Suasana hiruk pikuk tersaji di Museum Kebangkitan Nasional, Jakarta Pusat, Jumat (20/10/2023) siang. Orang-orang dari berbagai kelompok etnis di Indonesia sibuk mempersiapkan giat kebudayaan masing-masing.
Selasar gedung putih yang sarat dengan sejarah School tot Opleiding van Inlandsche Artsen (STOVIA) itu diisi beragam stan pameran.
Penanda bahwa Pekan Kebudayaan Nasional (PKN) 2023 siap menyambut masyarakat yang datang berkunjung.
Dalam salah satu ruangan, tampak sebuah sketsa monokrom yang diletakkan melebar di dinding museum. Ada tiga gambar bersusun yang menceritakan seorang perempuan yang melewati orang yang tengah duduk.
Susunan gambar di baris paling atas bertuliskan “Tidak Sopan”. Gambar di tengah bertuliskan “Kurang Sopan”. Sedangkan paling bawah bertuliskan “Sopan”. Ada tulisan “Tabe” besar di bawahnya.

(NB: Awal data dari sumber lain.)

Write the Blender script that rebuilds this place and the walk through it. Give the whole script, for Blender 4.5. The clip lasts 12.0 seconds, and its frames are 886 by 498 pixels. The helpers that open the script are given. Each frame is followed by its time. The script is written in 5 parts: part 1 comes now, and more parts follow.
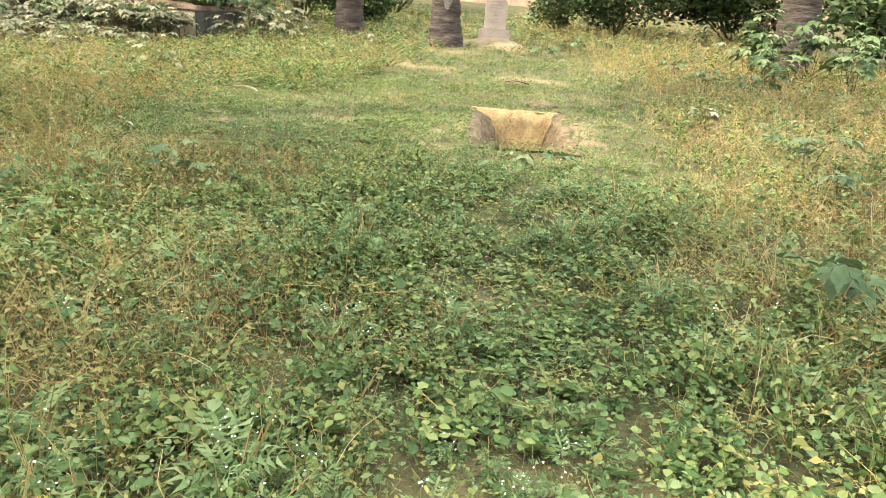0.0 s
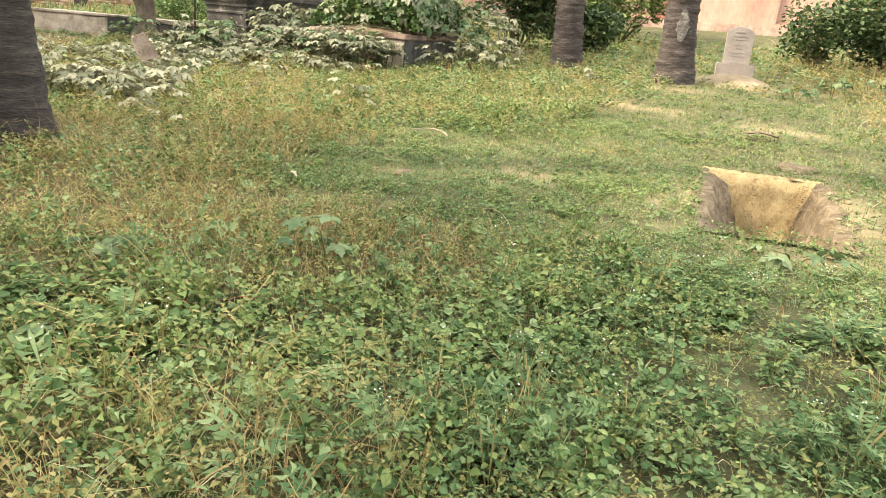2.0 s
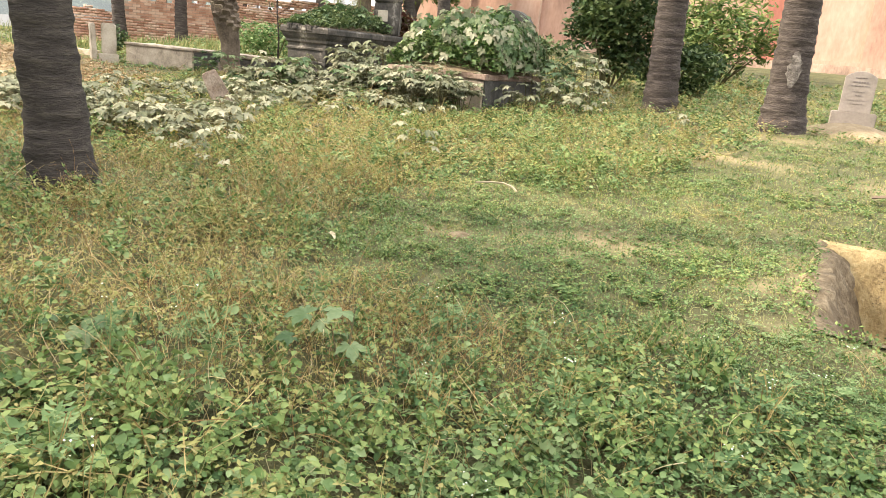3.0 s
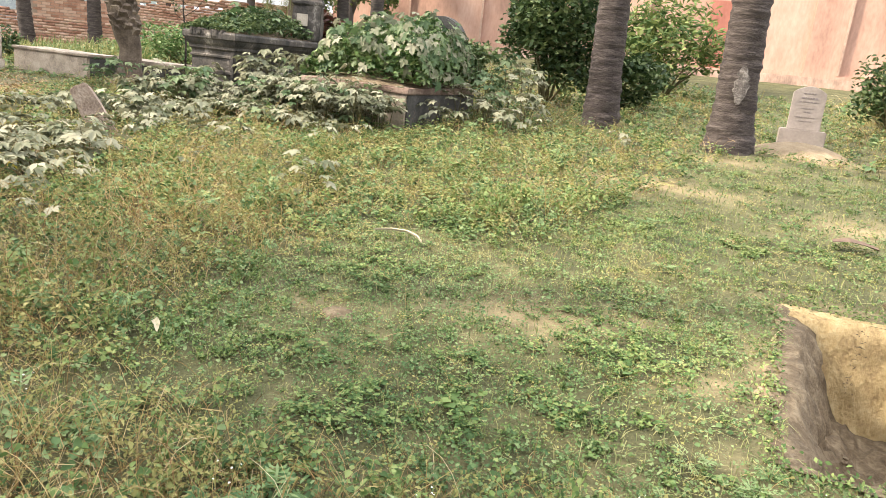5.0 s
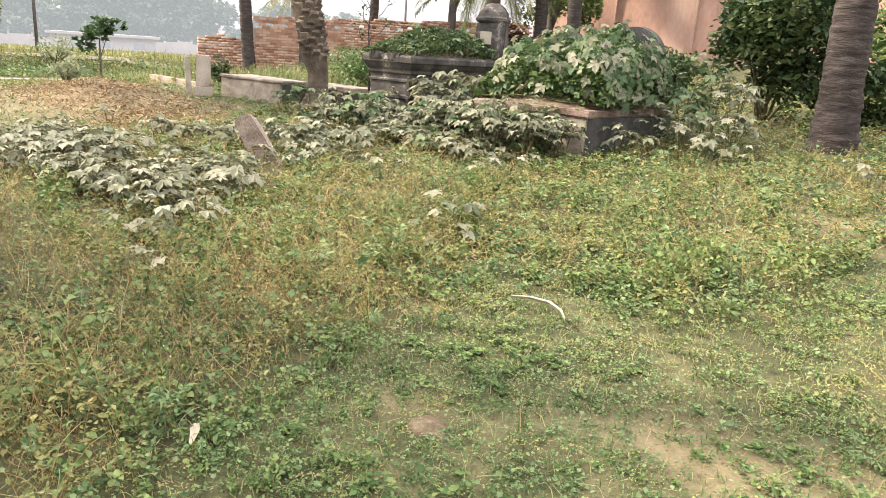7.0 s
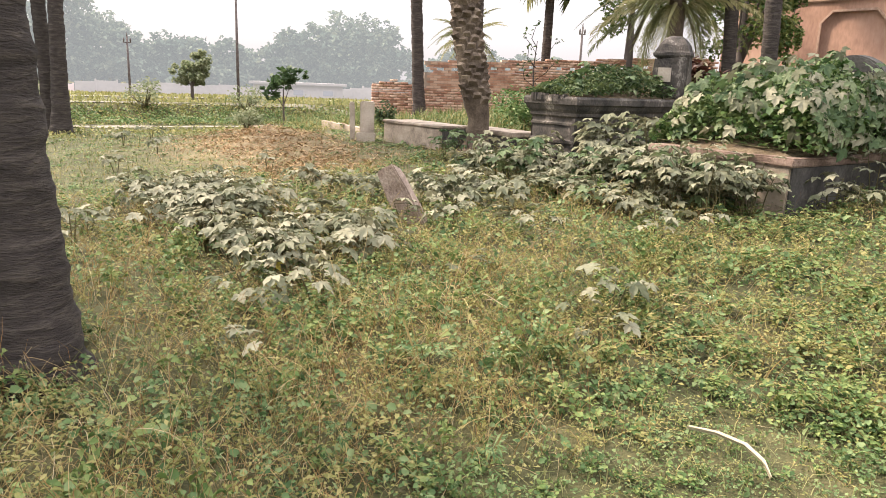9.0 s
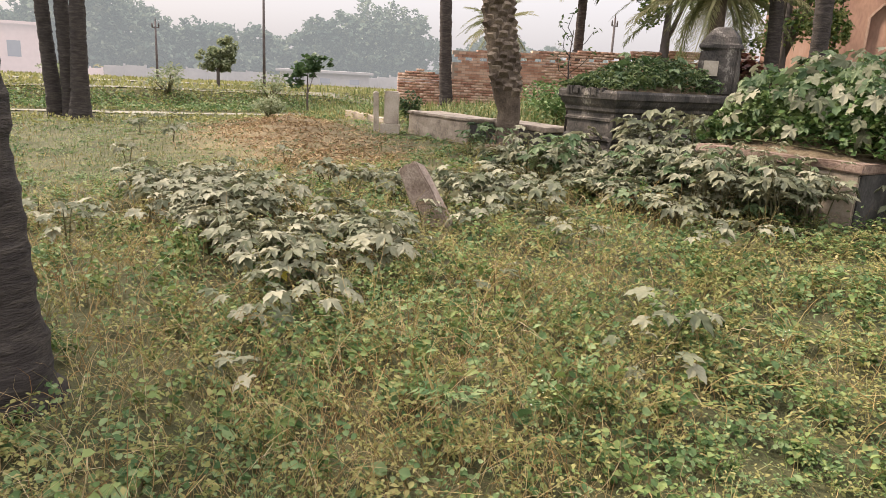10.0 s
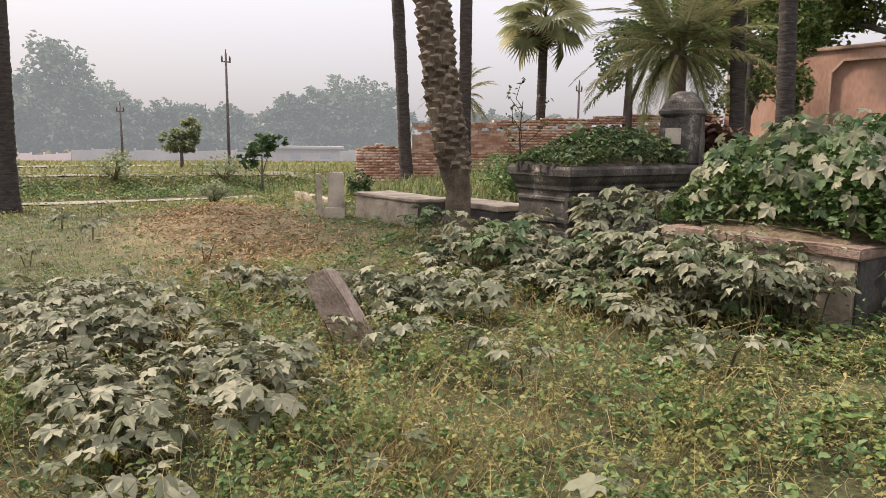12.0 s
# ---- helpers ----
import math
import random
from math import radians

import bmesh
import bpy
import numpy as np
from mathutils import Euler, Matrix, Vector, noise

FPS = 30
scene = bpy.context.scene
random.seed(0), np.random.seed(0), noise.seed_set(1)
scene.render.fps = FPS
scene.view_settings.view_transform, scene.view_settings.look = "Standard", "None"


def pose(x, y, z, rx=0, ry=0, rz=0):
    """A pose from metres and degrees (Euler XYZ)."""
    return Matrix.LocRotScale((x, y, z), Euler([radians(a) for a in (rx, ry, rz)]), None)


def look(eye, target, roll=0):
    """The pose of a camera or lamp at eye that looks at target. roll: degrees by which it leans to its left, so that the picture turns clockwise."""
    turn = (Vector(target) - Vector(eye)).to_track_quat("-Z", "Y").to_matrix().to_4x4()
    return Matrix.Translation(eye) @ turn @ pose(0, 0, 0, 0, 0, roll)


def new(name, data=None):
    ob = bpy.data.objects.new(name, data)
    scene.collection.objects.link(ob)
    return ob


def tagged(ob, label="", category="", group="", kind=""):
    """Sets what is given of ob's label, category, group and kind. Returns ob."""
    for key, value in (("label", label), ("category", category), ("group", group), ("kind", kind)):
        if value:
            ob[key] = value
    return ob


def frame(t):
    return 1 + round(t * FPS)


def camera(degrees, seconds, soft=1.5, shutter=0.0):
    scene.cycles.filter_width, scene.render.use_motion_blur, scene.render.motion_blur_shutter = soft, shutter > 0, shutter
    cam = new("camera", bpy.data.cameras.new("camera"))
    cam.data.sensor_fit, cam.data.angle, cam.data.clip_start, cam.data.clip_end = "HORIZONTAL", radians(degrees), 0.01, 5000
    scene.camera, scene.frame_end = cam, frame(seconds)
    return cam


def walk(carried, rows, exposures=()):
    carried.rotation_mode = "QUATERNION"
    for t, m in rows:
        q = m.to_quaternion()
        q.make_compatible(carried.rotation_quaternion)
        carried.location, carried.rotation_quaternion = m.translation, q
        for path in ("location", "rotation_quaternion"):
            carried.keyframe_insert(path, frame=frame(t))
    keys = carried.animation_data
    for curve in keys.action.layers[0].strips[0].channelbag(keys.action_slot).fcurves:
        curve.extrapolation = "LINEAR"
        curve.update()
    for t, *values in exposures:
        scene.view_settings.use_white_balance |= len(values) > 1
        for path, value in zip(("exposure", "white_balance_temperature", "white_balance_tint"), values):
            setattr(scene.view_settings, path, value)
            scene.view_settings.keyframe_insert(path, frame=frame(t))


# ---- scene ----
cam = camera(64.4, 12.0, 0.5)
# eye, target and roll on the sloping graveyard; SLOPE turns them so that z is plumb
SLOPE = pose(0, 0, 0, 4.0, 0, 0)
PATH = [
    (0, (0.237, 0.458, 1.453), (0.173, 2.31, 0.701), 4.1),
    (0.5, (0.206, 0.756, 1.4), (0.01, 2.565, 0.57), 1.3),
    (1, (0.245, 1.085, 1.407), (-0.149, 2.852, 0.557), 2.8),
    (1.5, (0.142, 1.416, 1.406), (-0.455, 3.199, 0.726), 3.9),
    (2, (0.1, 1.749, 1.468), (-0.525, 3.504, 0.74), 3.4),
    (2.5, (0.024, 2.126, 1.432), (-0.739, 3.85, 0.764), 2.4),
    (2.7, (0.011, 2.31, 1.448), (-0.845, 3.994, 0.792), 3.1),
    (4.3, (-0.214, 3.146, 1.588), (-1.038, 4.845, 0.929), 5.9),
    (4.5, (-0.203, 3.296, 1.557), (-1.041, 4.982, 0.884), 5.7),
    (5, (-0.175, 3.708, 1.583), (-0.915, 5.45, 0.938), 4.4),
    (5.5, (-0.163, 4.121, 1.597), (-0.746, 5.906, 0.909), 3.8),
    (6, (-0.19, 4.407, 1.592), (-0.789, 6.159, 0.835), 3.0),
    (6.5, (-0.168, 4.59, 1.641), (-1.032, 6.259, 0.958), 1.6),
    (7, (-0.364, 4.786, 1.613), (-1.591, 6.231, 0.974), 1.2),
    (7.2, (-0.438, 4.906, 1.585), (-1.758, 6.291, 1.005), 1.5),
    (8.8, (-0.822, 5.527, 1.584), (-2.374, 6.665, 1.04), -0.1),
    (9, (-0.94, 5.583, 1.583), (-2.514, 6.695, 1.048), -1.2),
    (9.5, (-1.268, 5.782, 1.591), (-2.888, 6.88, 1.177), 1.5),
    (10, (-1.438, 5.904, 1.556), (-3.043, 6.958, 0.997), -0.3),
    (10.2, (-1.515, 6.046, 1.568), (-3.205, 6.971, 1.032), -3.4),
    (10.5, (-1.645, 6.304, 1.547), (-3.313, 7.273, 1.018), -1.1),
    (11, (-1.801, 6.512, 1.587), (-3.47, 7.483, 1.064), -2.3),
    (11.5, (-2.01, 6.736, 1.63), (-3.618, 7.864, 1.255), 0.8),
    (12, (-2.128, 6.929, 1.634), (-3.737, 8.054, 1.255), -2.7),
]
walk(cam, [(t, SLOPE @ look(eye, target, roll)) for t, eye, target, roll in PATH],
     exposures=[(0.0, 1.46, 6900, 7), (2.5, 1.42, 6900, 9), (4.5, 1.38, 6600, 11), (5.5, 1.32, 6550, 13), (7.0, 1.28, 6600, 15), (8.8, 1.14, 6750, 17), (9.5, 0.77, 6750, 17), (10.5, 0.68, 6700, 17), (11.0, 0.63, 6700, 17), (11.5, 0.53, 6700, 17), (12.0, 0.38, 6650, 18)])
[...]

Bila melihat gambar dan membaca kata-kata yang terpampang, maka kita bisa memaknainya semacam tutorial bagaimana etika berjalan melintas di depan orang.
Sementara itu, terlihat seorang laki-laki memakai iket Sunda berkain batik biru di kepalanya, berdiri di samping gambar. Tugasnya menjelaskan makna gambar kepada pengunjung.
“Tabe, bagi orang Kaili ini semacam kebiasaan permisi saat melewati orang. Tabe ada juga lagunya. Sudah ada empat lagu anak berbahasa Kaili yang kami ciptakan,” jelas Ribut Cahyono laiknya seorang pemandu.
Ibut, sapaan akrabnya, menjabat sebagai Ketua Yayasan Peduli Musik Anak Indonesia (YPMAI) yang berbasis di Bogor, Jawa Barat.
Saat bersua Tutura.Id, Ibut menjelaskan bahwa musik bisa menjadi alat pendidikan yang dapat menanamkan nilai-nilai karakter. Jadi, tak melulu sekadar menawarkan hiburan.
Rupanya budaya tabe yang tumbuh dan tertanam dalam laku orang-orang Kaili tidak hanya hadir dalam bentuk sketsa tutorial, tapi juga dalam wujud lagu berjudul “Tabe”.
Tepat di samping gambar sketsa tadi, ada alat pemutar musik lengkap dengan penyuara telinga (earphone).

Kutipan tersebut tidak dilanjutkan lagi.